Directions for this task >> Quote the whole listing word for word. Do not include the pictures.

Given data >>
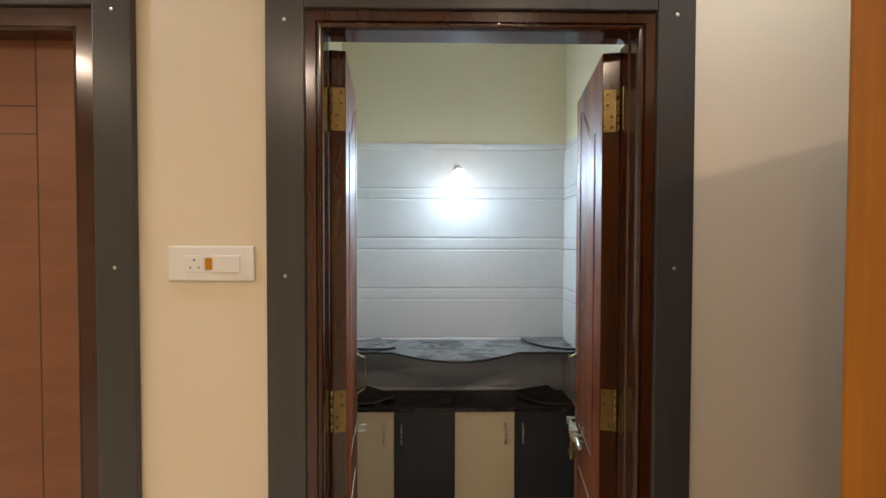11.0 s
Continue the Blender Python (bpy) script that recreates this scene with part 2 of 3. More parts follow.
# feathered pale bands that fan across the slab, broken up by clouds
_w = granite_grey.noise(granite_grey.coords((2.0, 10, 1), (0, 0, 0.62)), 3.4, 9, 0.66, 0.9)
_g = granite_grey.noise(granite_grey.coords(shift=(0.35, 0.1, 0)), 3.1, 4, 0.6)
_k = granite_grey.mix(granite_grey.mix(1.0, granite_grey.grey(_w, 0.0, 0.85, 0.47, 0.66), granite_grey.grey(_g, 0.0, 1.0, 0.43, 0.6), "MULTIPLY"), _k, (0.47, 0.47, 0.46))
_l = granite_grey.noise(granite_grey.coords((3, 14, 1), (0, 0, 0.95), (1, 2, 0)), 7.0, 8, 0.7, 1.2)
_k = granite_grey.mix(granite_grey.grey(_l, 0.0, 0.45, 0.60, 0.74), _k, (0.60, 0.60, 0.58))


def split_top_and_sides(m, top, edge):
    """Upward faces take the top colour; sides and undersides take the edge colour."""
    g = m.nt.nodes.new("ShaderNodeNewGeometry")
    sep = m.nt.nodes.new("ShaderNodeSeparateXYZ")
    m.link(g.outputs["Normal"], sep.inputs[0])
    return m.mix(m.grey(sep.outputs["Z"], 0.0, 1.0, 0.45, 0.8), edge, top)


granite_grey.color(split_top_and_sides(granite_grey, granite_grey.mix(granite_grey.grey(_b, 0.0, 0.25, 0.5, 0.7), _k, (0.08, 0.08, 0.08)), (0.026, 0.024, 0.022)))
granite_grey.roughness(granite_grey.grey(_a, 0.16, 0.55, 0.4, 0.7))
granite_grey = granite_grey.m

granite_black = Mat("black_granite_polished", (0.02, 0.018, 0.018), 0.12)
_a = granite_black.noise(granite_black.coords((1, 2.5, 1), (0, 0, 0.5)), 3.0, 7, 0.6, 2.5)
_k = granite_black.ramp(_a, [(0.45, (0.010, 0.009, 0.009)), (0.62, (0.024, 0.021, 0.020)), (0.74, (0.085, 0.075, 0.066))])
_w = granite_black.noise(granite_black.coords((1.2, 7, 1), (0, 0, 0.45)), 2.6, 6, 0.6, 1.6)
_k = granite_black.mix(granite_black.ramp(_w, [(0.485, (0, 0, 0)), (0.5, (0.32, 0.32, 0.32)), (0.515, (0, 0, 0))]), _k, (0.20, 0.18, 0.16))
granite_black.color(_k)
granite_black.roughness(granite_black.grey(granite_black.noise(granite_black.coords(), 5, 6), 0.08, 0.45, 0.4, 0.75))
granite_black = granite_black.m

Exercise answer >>
11.0 s
Continue the Blender Python (bpy) script that recreates this scene with part 2 of 3. More parts follow.
# feathered pale bands that fan across the slab, broken up by clouds
_w = granite_grey.noise(granite_grey.coords((2.0, 10, 1), (0, 0, 0.62)), 3.4, 9, 0.66, 0.9)
_g = granite_grey.noise(granite_grey.coords(shift=(0.35, 0.1, 0)), 3.1, 4, 0.6)
_k = granite_grey.mix(granite_grey.mix(1.0, granite_grey.grey(_w, 0.0, 0.85, 0.47, 0.66), granite_grey.grey(_g, 0.0, 1.0, 0.43, 0.6), "MULTIPLY"), _k, (0.47, 0.47, 0.46))
_l = granite_grey.noise(granite_grey.coords((3, 14, 1), (0, 0, 0.95), (1, 2, 0)), 7.0, 8, 0.7, 1.2)
_k = granite_grey.mix(granite_grey.grey(_l, 0.0, 0.45, 0.60, 0.74), _k, (0.60, 0.60, 0.58))


def split_top_and_sides(m, top, edge):
    """Upward faces take the top colour; sides and undersides take the edge colour."""
    g = m.nt.nodes.new("ShaderNodeNewGeometry")
    sep = m.nt.nodes.new("ShaderNodeSeparateXYZ")
    m.link(g.outputs["Normal"], sep.inputs[0])
    return m.mix(m.grey(sep.outputs["Z"], 0.0, 1.0, 0.45, 0.8), edge, top)


granite_grey.color(split_top_and_sides(granite_grey, granite_grey.mix(granite_grey.grey(_b, 0.0, 0.25, 0.5, 0.7), _k, (0.08, 0.08, 0.08)), (0.026, 0.024, 0.022)))
granite_grey.roughness(granite_grey.grey(_a, 0.16, 0.55, 0.4, 0.7))
granite_grey = granite_grey.m

granite_black = Mat("black_granite_polished", (0.02, 0.018, 0.018), 0.12)
_a = granite_black.noise(granite_black.coords((1, 2.5, 1), (0, 0, 0.5)), 3.0, 7, 0.6, 2.5)
_k = granite_black.ramp(_a, [(0.45, (0.010, 0.009, 0.009)), (0.62, (0.024, 0.021, 0.020)), (0.74, (0.085, 0.075, 0.066))])
_w = granite_black.noise(granite_black.coords((1.2, 7, 1), (0, 0, 0.45)), 2.6, 6, 0.6, 1.6)
_k = granite_black.mix(granite_black.ramp(_w, [(0.485, (0, 0, 0)), (0.5, (0.32, 0.32, 0.32)), (0.515, (0, 0, 0))]), _k, (0.20, 0.18, 0.16))
granite_black.color(_k)
granite_black.roughness(granite_black.grey(granite_black.noise(granite_black.coords(), 5, 6), 0.08, 0.45, 0.4, 0.75))
granite_black = granite_black.m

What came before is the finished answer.